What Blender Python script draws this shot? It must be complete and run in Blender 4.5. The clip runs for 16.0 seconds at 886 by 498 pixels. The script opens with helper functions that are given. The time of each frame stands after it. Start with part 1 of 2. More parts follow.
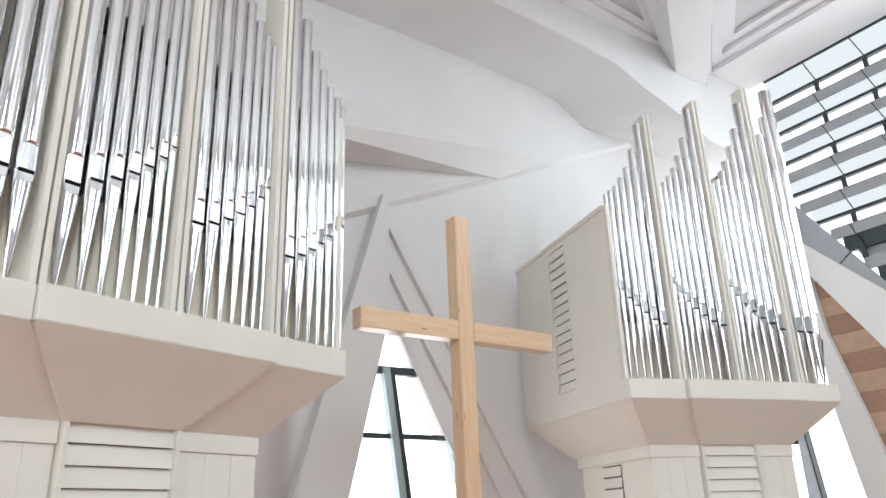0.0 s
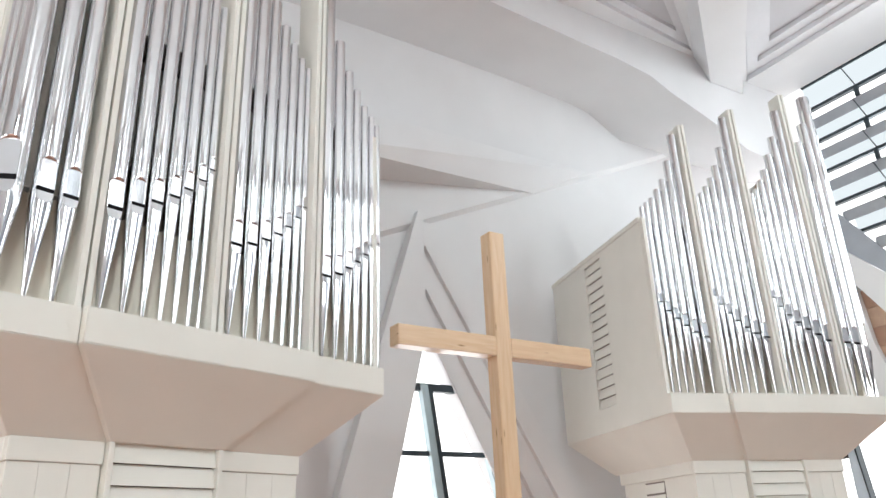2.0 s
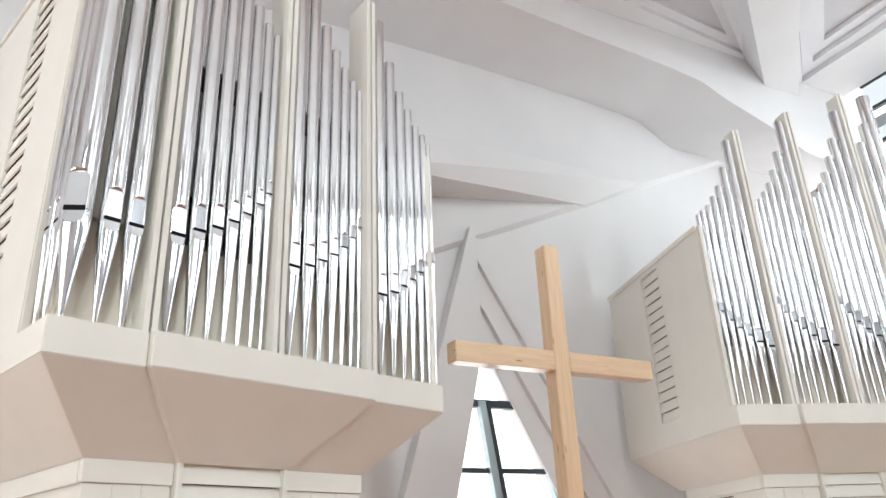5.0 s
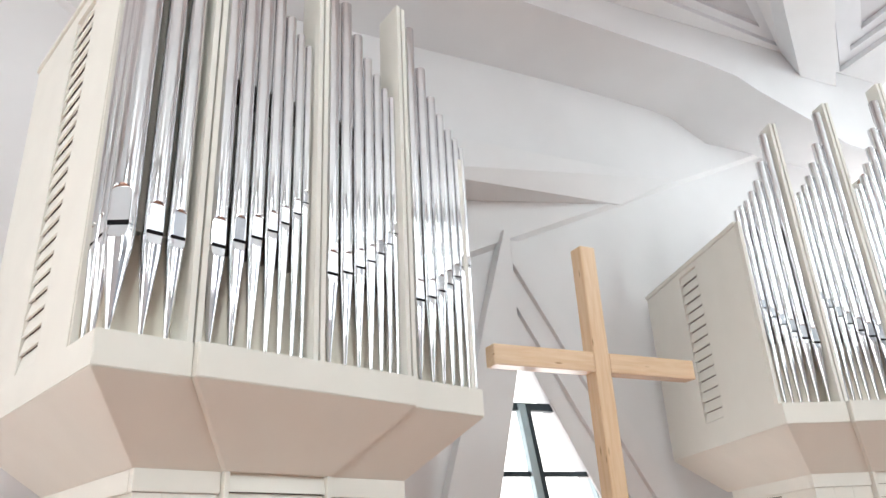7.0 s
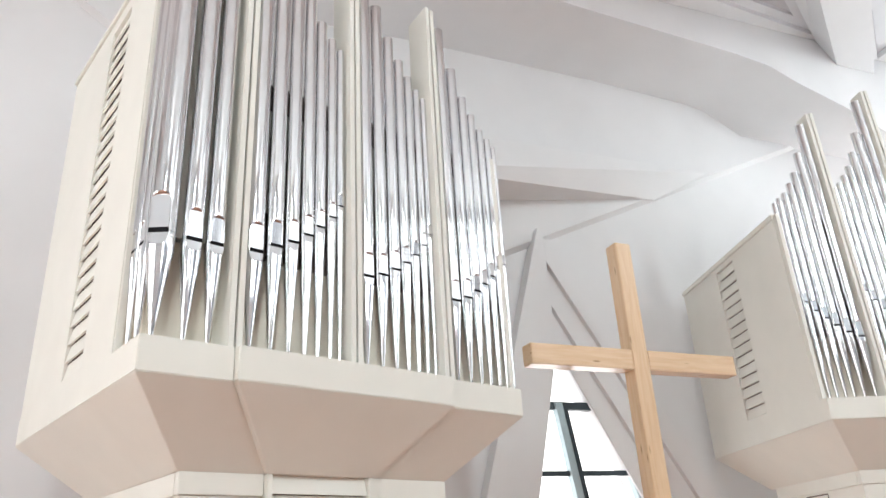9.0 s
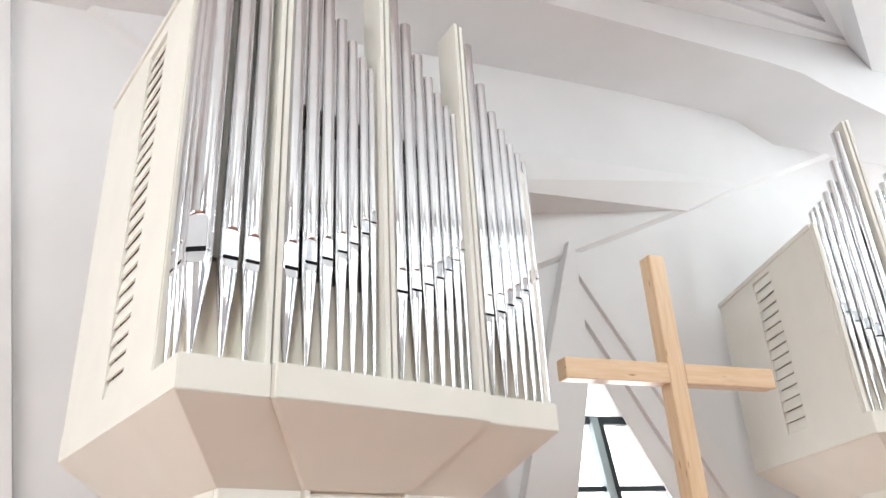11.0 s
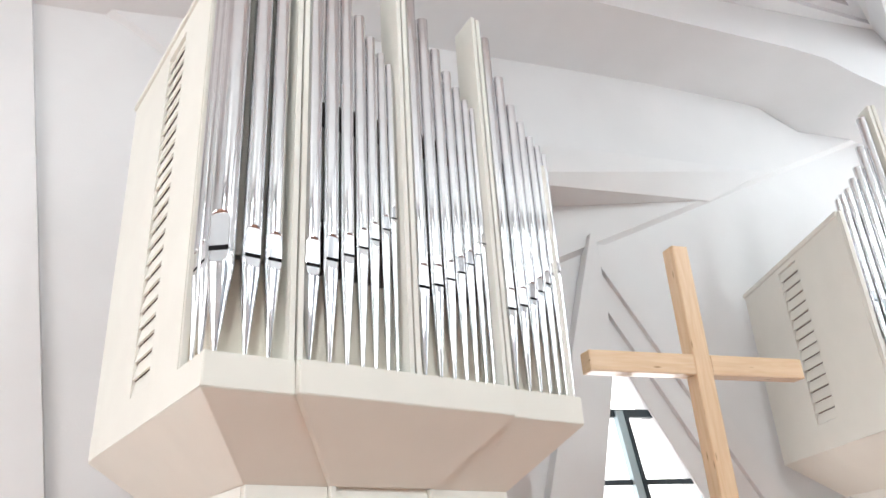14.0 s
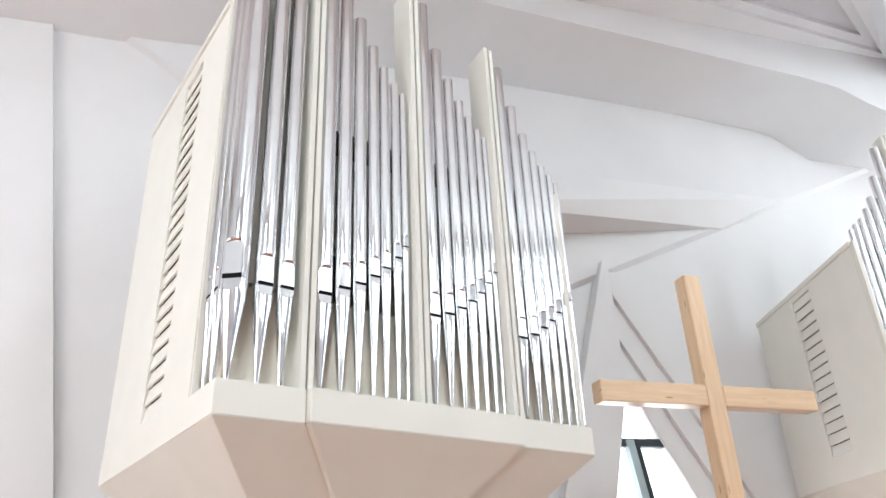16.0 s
- - -
▸ **STATED EXERCISE**
Return the whole listing, word for word, and leave out every picture.

▸ **RESPONSE**
What Blender Python script draws this shot? It must be complete and run in Blender 4.5. The clip runs for 16.0 seconds at 886 by 498 pixels. The script opens with helper functions that are given. The time of each frame stands after it. Start with part 1 of 2. More parts follow.
0.0 s
2.0 s
5.0 s
7.0 s
9.0 s
11.0 s
14.0 s
16.0 s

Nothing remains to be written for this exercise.